Given material:
:::::

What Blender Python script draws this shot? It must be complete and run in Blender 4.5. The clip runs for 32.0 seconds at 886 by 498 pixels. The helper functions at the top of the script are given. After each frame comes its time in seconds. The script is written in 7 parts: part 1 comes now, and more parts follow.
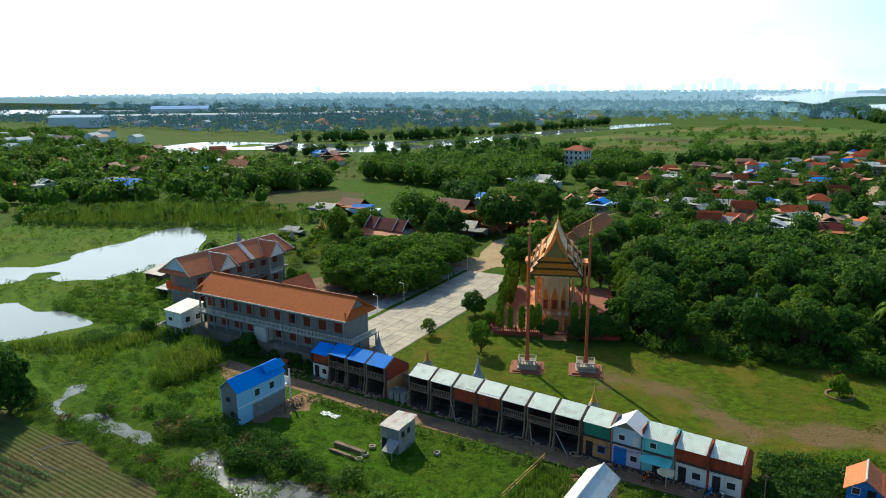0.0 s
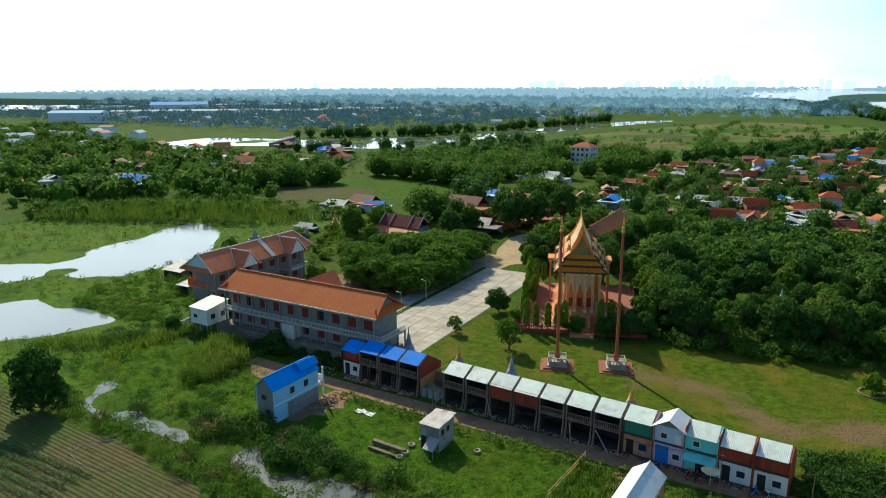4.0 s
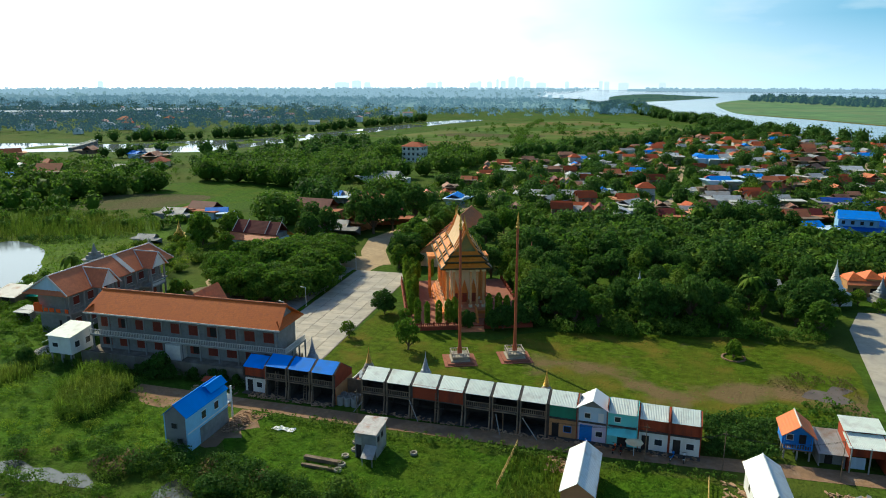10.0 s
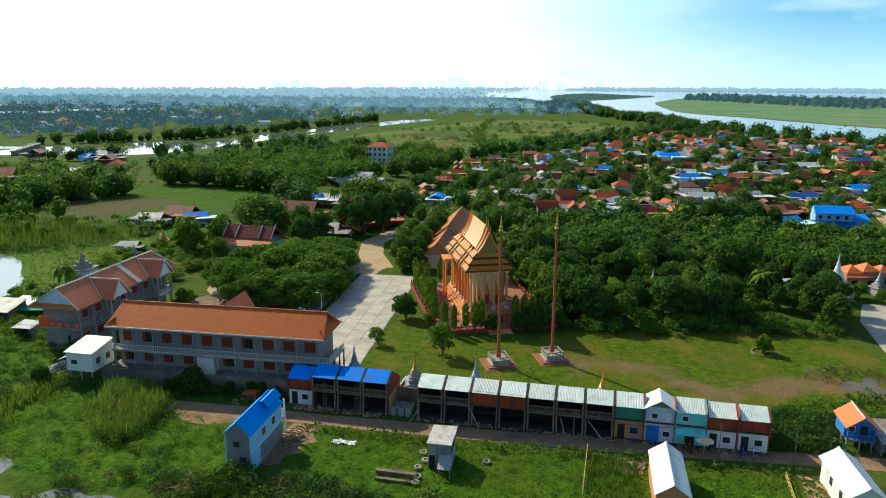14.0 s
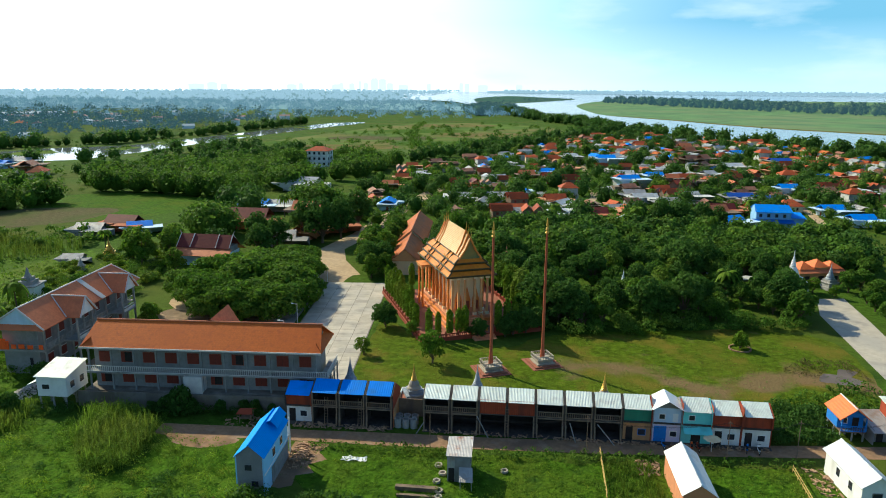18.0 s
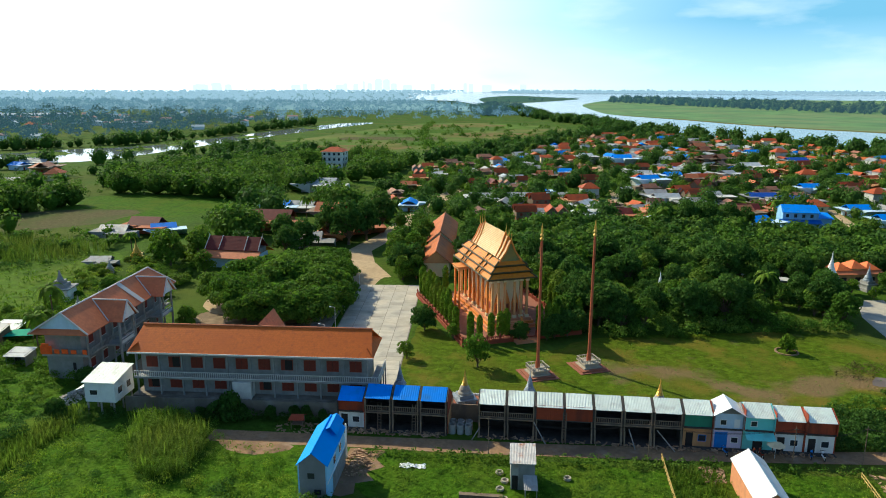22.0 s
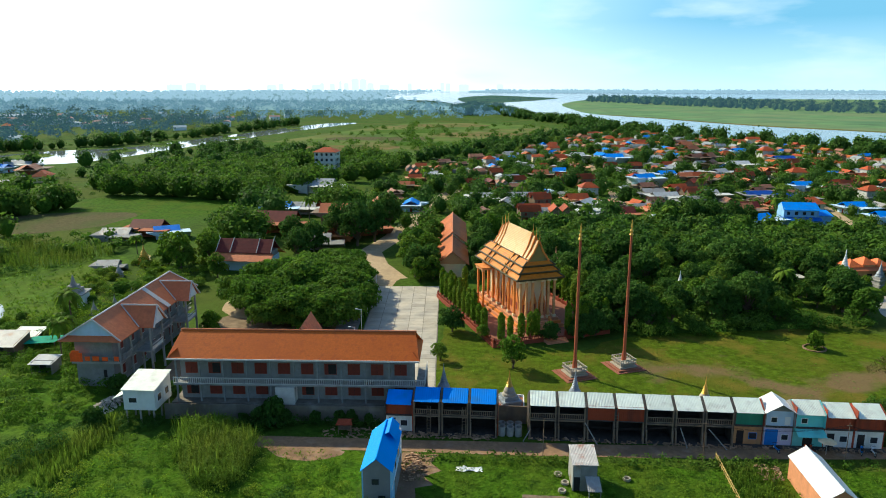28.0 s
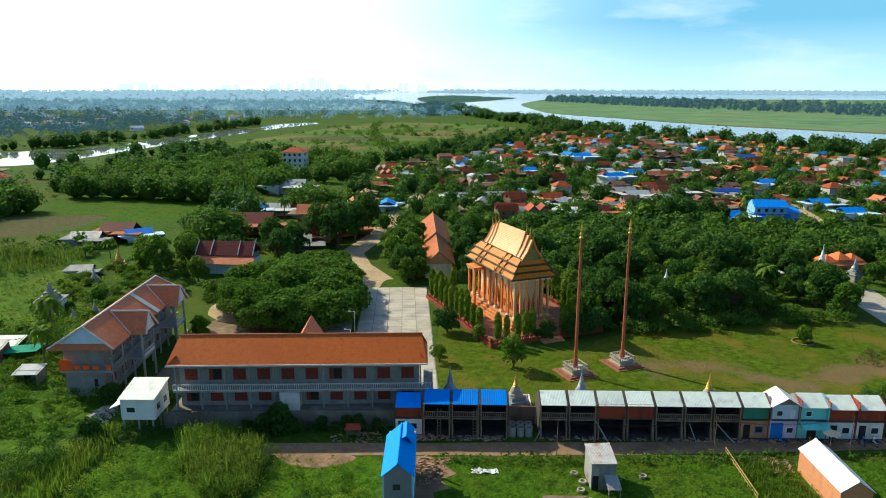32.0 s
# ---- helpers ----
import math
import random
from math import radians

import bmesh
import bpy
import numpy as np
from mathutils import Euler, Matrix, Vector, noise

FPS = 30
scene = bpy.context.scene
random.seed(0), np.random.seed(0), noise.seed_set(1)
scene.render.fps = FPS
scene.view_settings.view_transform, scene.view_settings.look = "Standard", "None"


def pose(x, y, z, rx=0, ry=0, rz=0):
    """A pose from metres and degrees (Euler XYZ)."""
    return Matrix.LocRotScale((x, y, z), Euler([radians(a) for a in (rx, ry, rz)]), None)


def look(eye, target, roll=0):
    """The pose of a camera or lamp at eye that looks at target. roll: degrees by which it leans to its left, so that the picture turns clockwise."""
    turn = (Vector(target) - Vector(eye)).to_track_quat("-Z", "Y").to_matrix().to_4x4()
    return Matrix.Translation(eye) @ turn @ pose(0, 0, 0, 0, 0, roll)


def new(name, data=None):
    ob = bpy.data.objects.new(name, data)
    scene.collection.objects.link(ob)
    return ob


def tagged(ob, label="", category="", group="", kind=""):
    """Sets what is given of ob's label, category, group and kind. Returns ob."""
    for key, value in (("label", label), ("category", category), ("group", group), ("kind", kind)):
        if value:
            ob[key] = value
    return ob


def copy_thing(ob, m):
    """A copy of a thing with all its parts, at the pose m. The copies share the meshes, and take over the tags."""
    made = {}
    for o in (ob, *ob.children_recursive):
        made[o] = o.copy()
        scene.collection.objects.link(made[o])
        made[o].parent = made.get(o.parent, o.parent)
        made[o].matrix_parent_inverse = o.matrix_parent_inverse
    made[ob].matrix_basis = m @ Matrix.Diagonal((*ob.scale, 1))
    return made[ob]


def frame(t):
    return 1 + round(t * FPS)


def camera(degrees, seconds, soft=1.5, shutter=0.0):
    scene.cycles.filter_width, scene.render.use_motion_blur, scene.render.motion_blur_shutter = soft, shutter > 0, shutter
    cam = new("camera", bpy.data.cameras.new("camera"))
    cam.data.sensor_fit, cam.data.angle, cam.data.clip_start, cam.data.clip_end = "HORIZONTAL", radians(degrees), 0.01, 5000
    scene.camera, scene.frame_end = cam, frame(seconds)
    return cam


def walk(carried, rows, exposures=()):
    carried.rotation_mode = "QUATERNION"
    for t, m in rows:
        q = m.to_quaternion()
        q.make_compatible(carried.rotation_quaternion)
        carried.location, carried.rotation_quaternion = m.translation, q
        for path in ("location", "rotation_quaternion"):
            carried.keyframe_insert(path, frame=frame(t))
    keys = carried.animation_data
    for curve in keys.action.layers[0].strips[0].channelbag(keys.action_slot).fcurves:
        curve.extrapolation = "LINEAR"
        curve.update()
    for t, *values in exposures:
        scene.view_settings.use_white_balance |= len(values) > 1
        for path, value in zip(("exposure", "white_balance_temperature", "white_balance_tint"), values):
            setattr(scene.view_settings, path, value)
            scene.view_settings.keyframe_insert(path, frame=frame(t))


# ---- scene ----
cam = camera(64.4, 32.0, soft=1.0)
PATH = [
    (0, (57.73, -76.014, 45.309), (56.651, -74.392, 44.857), -0.4),
    (0.5, (57.619, -76.373, 45.291), (56.542, -74.753, 44.824), -0.3),
    (1, (57.247, -76.671, 45.298), (56.172, -75.051, 44.828), -0.1),
    (1.5, (56.537, -77.003, 45.301), (55.463, -75.382, 44.835), -0.2),
    (2, (55.747, -77.376, 45.3), (54.671, -75.754, 44.84), -0.5),
    (2.5, (55.064, -77.722, 45.327), (53.989, -76.099, 44.868), -0.5),
    (4.5, (52.117, -79.134, 45.363), (51.048, -77.508, 44.901), -0.2),
    (5, (51.248, -79.59, 45.354), (50.178, -77.965, 44.894), -0.4),
    (5.5, (50.342, -80.05, 45.363), (49.272, -78.424, 44.904), -0.4),
    (6, (49.441, -80.511, 45.386), (48.413, -78.858, 44.927), -0.3),
    (6.5, (48.438, -81.008, 45.411), (47.512, -79.296, 44.951), -0.3),
    (7, (47.248, -81.524, 45.438), (46.389, -79.778, 44.976), -0.3),
    (7.5, (46.19, -81.951, 45.458), (45.349, -80.196, 44.997), -0.2),
    (8, (45.229, -82.391, 45.476), (44.391, -80.635, 45.016), -0.1),
    (8.5, (44.273, -82.839, 45.487), (43.458, -81.072, 45.028), -0.1),
    (9, (43.16, -83.403, 45.501), (42.415, -81.605, 45.041), -0.1),
    (9.5, (41.803, -83.985, 45.513), (41.133, -82.158, 45.051), 0.0),
    (10, (40.202, -84.479, 45.544), (39.608, -82.626, 45.082), 0.1),
    (10.5, (38.365, -84.882, 45.581), (37.847, -83.006, 45.117), 0.2),
    (11, (36.316, -85.167, 45.602), (35.863, -83.275, 45.136), 0.1),
    (11.5, (34.295, -85.378, 45.64), (33.858, -83.482, 45.177), 0.0),
    (12, (32.463, -85.616, 45.657), (32.027, -83.719, 45.196), 0.0),
    (12.5, (30.66, -85.905, 45.638), (30.225, -84.009, 45.176), 0.1),
    (13, (28.731, -86.175, 45.585), (28.295, -84.279, 45.122), 0.2),
    (13.5, (26.642, -86.388, 45.579), (26.204, -84.492, 45.116), 0.1),
    (15.5, (18.246, -87.326, 45.711), (17.882, -85.414, 45.247), -0.1),
    (16, (16.879, -87.27, 45.768), (16.558, -85.351, 45.305), -0.3),
    (16.5, (15.899, -87.087, 45.837), (15.625, -85.16, 45.378), -0.1),
    (17, (15.104, -86.942, 45.887), (14.872, -85.008, 45.432), 0.2),
    (17.5, (14.333, -86.91, 45.923), (14.111, -84.975, 45.469), 0.3),
    (18, (13.503, -86.91, 45.952), (13.282, -84.975, 45.496), 0.3),
    (18.5, (12.645, -86.89, 45.971), (12.423, -84.956, 45.512), 0.3),
    (19, (11.719, -86.843, 45.967), (11.497, -84.909, 45.507), 0.2),
    (20, (9.907, -86.484, 46.029), (9.682, -84.551, 45.569), 0.2),
    (21, (8.099, -86.288, 46.043), (7.872, -84.354, 45.587), 0.1),
    (22, (6.438, -86.238, 46.052), (6.208, -84.305, 45.596), 0.1),
    (23, (4.787, -86.181, 46.101), (4.558, -84.248, 45.646), 0.2),
    (24, (3.241, -86.159, 46.085), (3.006, -84.226, 45.628), 0.2),
    (25, (1.731, -86.161, 46.065), (1.493, -84.228, 45.607), 0.1),
    (25.5, (0.979, -86.255, 46.053), (0.747, -84.322, 45.598), 0.1),
    (27.5, (-2.32, -86.438, 46.077), (-2.499, -84.498, 45.622), 0.0),
    (28, (-3.157, -86.439, 46.086), (-3.322, -84.498, 45.629), -0.0),
    (29, (-4.643, -86.417, 46.072), (-4.782, -84.475, 45.616), 0.0),
    (30, (-6.144, -86.327, 46.034), (-6.255, -84.383, 45.577), -0.0),
    (31, (-7.766, -86.103, 45.977), (-7.847, -84.158, 45.52), -0.0),
    (31.5, (-8.659, -85.974, 45.959), (-8.724, -84.028, 45.503), 0.0),
    (32, (-9.759, -85.831, 45.915), (-9.808, -83.884, 45.458), 0.1),
]
walk(cam, [(t, look(eye, target, roll)) for t, eye, target, roll in PATH], [(0.0, 0.3, 5850, 0.0), (5.0, 0.27, 5850, 0.0), (9.0, 0.18, 5850, 0.0), (13.0, 0.34, 5850, 0.0), (18.0, 0.42, 5850, 0.0), (32.0, 0.43, 5850, 0.0)])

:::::

Transcribe nothing but the lines from the line with "# ---- helpers" through the line with "of a camera", reproducing each exactly.

Solution for this task:
# ---- helpers ----
import math
import random
from math import radians

import bmesh
import bpy
import numpy as np
from mathutils import Euler, Matrix, Vector, noise

FPS = 30
scene = bpy.context.scene
random.seed(0), np.random.seed(0), noise.seed_set(1)
scene.render.fps = FPS
scene.view_settings.view_transform, scene.view_settings.look = "Standard", "None"


def pose(x, y, z, rx=0, ry=0, rz=0):
    """A pose from metres and degrees (Euler XYZ)."""
    return Matrix.LocRotScale((x, y, z), Euler([radians(a) for a in (rx, ry, rz)]), None)


def look(eye, target, roll=0):
    """The pose of a camera or lamp at eye that looks at target. roll: degrees by which it leans to its left, so that the picture turns clockwise."""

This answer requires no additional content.